2025年1月28日火曜日

五洋建設/シンガポール造船会社と大型基礎施工船建造契約を締結

 五洋建設は27日、洋上風力建設に活用する大型基礎施工船(HLV)の建造契約をシンガポールの造船所Seatriumと締結した。15~20メガワットクラスの風車の大型基礎(モノパイル)を安全で効率的に施工するため、5000トンつり全旋回式クレーンを搭載。自航式で世界最大級の新しいコンセプトのHLVとなる。船尾をU字型に切り欠いた形にし、船体の長手方向に置かれたモノパイルを5000トンつりクレーンとグリッパー付きの装置で建て起こし、そのまま打設できる。
 HLVは20メガワットの風車建設を想定し、重量3000トンクラスのモノパイルに対応できる。モノパイルの打設位置が船尾で、波や流れを受けても動揺を小さくできる。船体の自動船位保持装置(DPS2)が装備されているため、気象海象条件の厳しい外洋でも、モノパイルを安全で効率的に施工できる。
 カーボンニュートラルへの対応として、バッテリー蓄電システムを搭載。大きな改造をすることなく、燃料をメタノールに切り替え可能な「メタノールレディー仕様」にもなっている。

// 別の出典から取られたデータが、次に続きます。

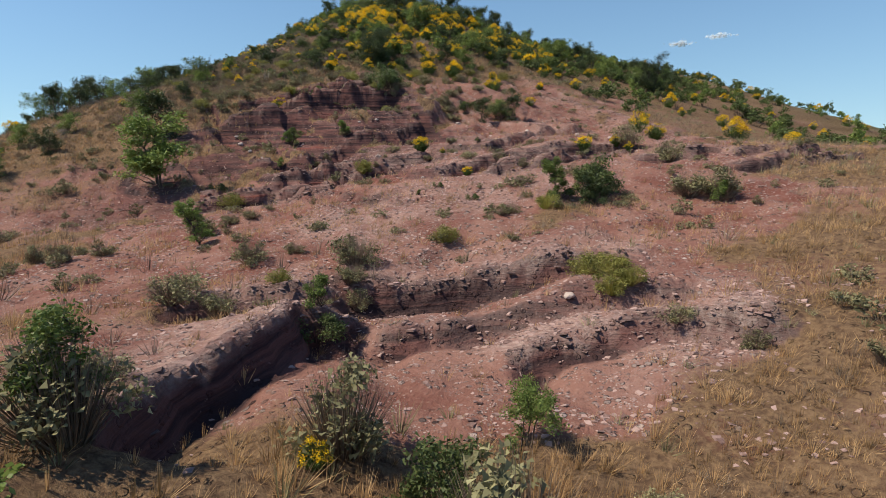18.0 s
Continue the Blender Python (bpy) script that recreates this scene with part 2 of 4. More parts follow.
SHRUB_LEAF = plant_material("shrub_leaf", (0.034, 0.056, 0.018), (0.17, 0.21, 0.07), 0.55, 0.25)
GREY_LEAF = plant_material("grey_leaf", (0.075, 0.075, 0.035), (0.37, 0.34, 0.185), 0.7, 0.2)
OLIVE_LEAF = plant_material("olive_leaf", (0.12, 0.125, 0.03), (0.40, 0.38, 0.11), 0.65, 0.3)
DRY_TWIG = plant_material("dry_twig", (0.09, 0.058, 0.042), (0.34, 0.26, 0.19), 0.8, 0.0)
BROOM_STEM = plant_material("broom_stem", (0.035, 0.065, 0.014), (0.13, 0.18, 0.045), 0.6, 0.1)
BROOM_FLOWER = plant_material("broom_flower", (0.62, 0.36, 0.005), (0.88, 0.62, 0.015), 0.6, 0.3)
BARK = plant_material("bark", (0.05, 0.035, 0.028), (0.13, 0.10, 0.08), 0.9, 0.0, 6.0)
DEAD_WOOD = plant_material("dead_wood", (0.20, 0.17, 0.14), (0.46, 0.41, 0.36), 0.85, 0.0, 6.0)

# ---- ground ----
# Cross sections of the land from far left to far right; each is y and twelve (x, z) knots:
# far left, left flat, brow, lip of the ravine, foot of its wall, bench, bed, bed, foot of the bank, bank top, right flat, far right.
SECTIONS = []


def section(y, *knots):
    SECTIONS.append((y, knots))


section(-60, (-70, -2), (-22, -1.5), (-15, -2.2), (-13, -3.0), (-12.5, -8.0), (-9.6, -9.0), (-4, -10), (1.5, -10), (6.6, -7), (9, -3.6), (15, -1), (80, 1))
section(2, (-70, -2), (-20, -1.5), (-14.5, -2.2), (-12.5, -2.9), (-12.1, -7.6), (-9.5, -8.2), (-4, -9.5), (1.5, -9.3), (5.6, -7.2), (8.3, -3.6), (14, -1.0), (80, 2))
section(11, (-70, -2), (-20, -1.3), (-13, -2.2), (-11.3, -2.8), (-10.9, -6.8), (-8.6, -7.3), (-5, -7.2), (1.5, -8.4), (3.6, -7.4), (7.0, -3.2), (12, -0.6), (80, 2))
section(16, (-70, -2), (-20, -0.8), (-12, -2.3), (-10.4, -2.8), (-10.1, -5.6), (-4.8, -5.8), (-2.8, -6.2), (-1.6, -8.8), (3.4, -6.3), (7.0, -2.3), (12, -0.2), (80, 2))
section(18.5, (-70, -2), (-19, -0.6), (-10, -2.2), (-8.3, -2.7), (-7.8, -4.4), (-4.3, -4.4), (-3.0, -5.8), (-1.5, -9.0), (3.8, -5.2), (6.6, -2.2), (12, 0), (80, 2))
section(21, (-70, 0.5), (-18, 0.5), (-7, -2.3), (-3.8, -2.8), (-3.5, -4.2), (-2.9, -5), (-2.3, -8.7), (-0.8, -8.9), (4, -4.9), (5.7, -2.2), (11, 0), (80, 2))
section(26, (-70, 0.5), (-17, 0.7), (-6, -2), (-3.7, -2.6), (-3.3, -3.7), (-2.5, -3.9), (-1.8, -7.9), (0.8, -7.6), (3.9, -5.4), (5.8, -2.1), (11, 0.2), (80, 2))
section(31, (-70, 0.5), (-16, 0.9), (-8.2, -1.9), (-5.6, -2.6), (-5.3, -6.3), (-1, -7), (-0.3, -7.4), (1.9, -7.2), (4.5, -6.4), (6.5, -3.4), (12, -0.6), (80, 2))
section(35, (-70, 0.5), (-16, 1), (-8, -2.2), (-5.4, -2.9), (-5.1, -6.4), (-0.6, -7.2), (0.5, -7.4), (2.4, -7.2), (6, -6.7), (9.2, -4.6), (14, -1.5), (80, 1.5))
section(36.8, (-70, 0.5), (-15.5, 1), (-7.6, -2.4), (-4.6, -3), (-4.2, -5.6), (-0.9, -6.6), (-0.1, -7.1), (1.9, -6.4), (5.8, -6), (9.3, -4.4), (14.2, -1.4), (80, 1.5))
section(39, (-70, 0.5), (-15, 1.1), (-4.4, -2.6), (-0.9, -3.3), (-0.7, -5), (-0.4, -5.8), (-0.1, -6.8), (1.9, -6.8), (5.6, -6.2), (9.4, -3.6), (14.5, -1.2), (80, 1.5))
section(42, (-70, 0.5), (-14, 1.2), (-3.2, -2.5), (-0.9, -3.5), (-0.6, -5.5), (-0.2, -6), (0.2, -6.7), (1.8, -6.5), (4, -5.5), (7.6, -3.6), (11, -2.5), (80, 1.5))
section(46, (-70, 0.5), (-14, 1.3), (-6, -2.6), (-1.3, -3.5), (-1.1, -5.4), (-0.6, -5.6), (-0.2, -5.9), (1.2, -5.6), (3, -5), (4.9, -3.8), (8.4, -2.2), (80, 1.5))
section(50, (-70, -2), (-14, -1.4), (-6, -2.9), (-2.6, -3.2), (-2.3, -4.2), (-1.9, -4.9), (-1.4, -5.3), (1.2, -5.0), (1.9, -4.5), (3.1, -3.6), (8.5, -1.6), (80, 1.5))
section(54, (-70, 0.5), (-13, 1.8), (-5, -0.6), (-2.4, -1), (-2.2, -3.9), (-1.9, -4.1), (-1.5, -4.6), (0.5, -4.2), (2.6, -3.8), (4.4, -2), (8.5, -0.8), (80, 1.5))
section(58, (-70, 0.5), (-12.5, 2.1), (-7.2, -0.3), (-3.6, -1.1), (-3.3, -3.5), (-2.5, -4), (-1.6, -4.1), (-0.7, -4), (0.5, -3.1), (3, -1.8), (7, -0.6), (80, 1.5))
section(62, (-70, 0.5), (-13, 1.8), (-7.2, -0.7), (-4.8, -1.3), (-4.4, -3.3), (-3.7, -3.9), (-2.9, -3.9), (-2.2, -3.5), (-1, -2.7), (1.6, -1.6), (7, 0.1), (80, 1.5))
section(67, (-70, -2), (-13, 0.6), (-10, 0.1), (-6.5, -0.8), (-5.0, -1.1), (-3.5, -1.6), (-2.4, -2.3), (-1.4, -2.3), (-0.3, -1.5), (2.5, -0.3), (8, 0.6), (80, 1.5))
section(72, (-70, -2.5), (-13, 0.2), (-9, -0.1), (-5.8, -0.3), (-4.0, -0.5), (-2.4, -0.8), (-1.2, -1.2), (-0.4, -1.2), (1, -0.5), (4, 0.3), (9, 1.0), (80, 1.5))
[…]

 船体設計は大型起重機の設計に豊富な実績を持つUIstein Design&Solution(オランダ)、デッキ装置はオフショアクレーンのトップメーカーであるHuisman Equipment(同)が担う。船体建造はオフショア作業船の建造実績が豊富な世界有数のSeatrium Group(シンガポール)が担当する。2028年5月に完成、28年秋からの稼働を予定する。

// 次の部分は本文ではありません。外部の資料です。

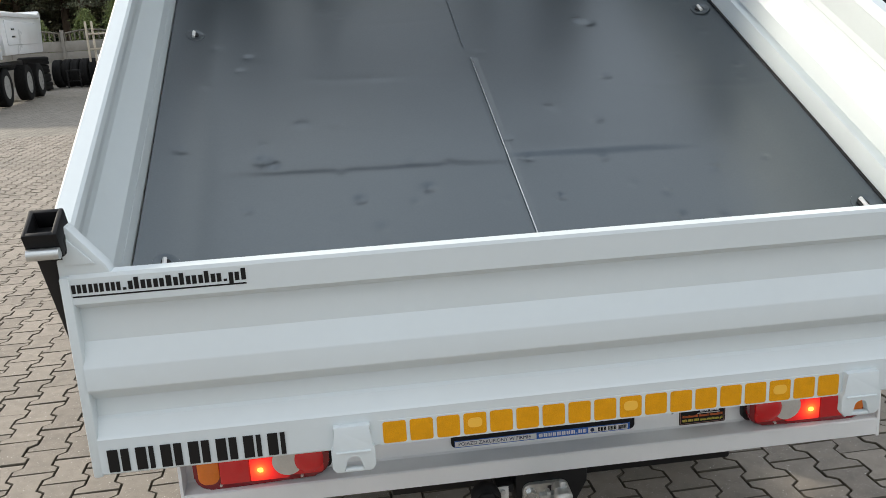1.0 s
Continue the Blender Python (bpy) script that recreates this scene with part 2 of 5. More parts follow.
TIMBER = mat("pale_timber", (0.55, 0.48, 0.38), 0.75, var=0.2, scale=5, bump=0.2)
TEAL = mat("teal_box_plastic", (0.07, 0.22, 0.24), 0.5, var=0.15)
BLUEGREY = mat("galvanised_tank", (0.34, 0.36, 0.38), 0.5, 0.4, var=0.12)
TILE = mat("red_roof_tile", (0.36, 0.15, 0.10), 0.7, var=0.2, rand=0.2, bump=0.2)
RENDER_WALL = mat("house_wall_render", (0.5, 0.42, 0.33), 0.85, var=0.08, bump=0.1)
BARK = mat("pine_bark", (0.12, 0.085, 0.06), 0.9, var=0.3, scale=5, bump=0.5, bscale=30, stretch=(1, 1, 0.3))
BARE = mat("bare_twigs", (0.20, 0.15, 0.12), 0.9, var=0.25, scale=4)
BIRCH = mat("birch_bark", (0.5, 0.47, 0.43), 0.8, var=0.3, scale=6)
# Foliage and woods colours lifted above natural ones, in place of haze.
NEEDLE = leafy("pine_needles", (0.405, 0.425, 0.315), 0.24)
NEEDLE_YOUNG = leafy("young_pine_needles", (0.36, 0.41, 0.19), 0.3)
WOODS = leafy("brown_winter_woods", (0.30, 0.215, 0.178), 0.28)
WOODS_DARK = leafy("dark_conifer_woods", (0.21, 0.215, 0.155), 0.3)
PAVER = mat("grey_concrete_paver", (0.246, 0.214, 0.182), 0.8, var=0.36, scale=17, bump=0.45, bscale=330, rand=0.14, dirt=(0.155, 0.145, 0.125), dirt_amt=0.45, dirt_scale=0.8)
RIM_BRIGHT = mat("bright_alloy_rim", (0.46, 0.46, 0.45), 0.3, 0.5, var=0.1, scale=14, dirt=(0.3, 0.28, 0.25), dirt_amt=0.25, dirt_scale=6)
JOINT = mat("joint_sand", (0.046, 0.039, 0.029), 0.95, var=0.45, scale=22, bump=0.6, bscale=260, dirt=(0.085, 0.070, 0.042), dirt_amt=0.7, dirt_scale=9)
JOINT_EDGE = mat("earth_stained_edge", (0.092, 0.079, 0.060), 0.95, var=0.4, scale=26, bump=0.5, bscale=260, dirt=(0.105, 0.088, 0.058), dirt_amt=0.7, dirt_scale=9)
PAVER_PALE = mat("pale_marking_paver", (0.37, 0.345, 0.30), 0.75, var=0.15, scale=7, bump=0.4, bscale=190, rand=0.12, dirt=(0.25, 0.24, 0.21), dirt_amt=0.6, dirt_scale=4)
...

 五洋建設はHLVに加え、ケーブル敷設船(CLV)も整備中。将来の排他的経済水域(EEZ)での洋上風力建設を見据え、着床式だけでなく浮体式洋上風力、さらには海底直流送電の電力ケーブルの敷設工事で稼働が期待できる。CLVは、PaxOcean Group(シンガポール)と造船契約を締結し建造する。
 五洋建設と芙蓉総合リースは基本協定書を締結。建造中の役割分担を明確にし、完成後の円滑で適切な管理、運営などを行う。完成後、五洋建設が設立予定の子会社と芙蓉総合リースが共同所有(各保有比率50%)する。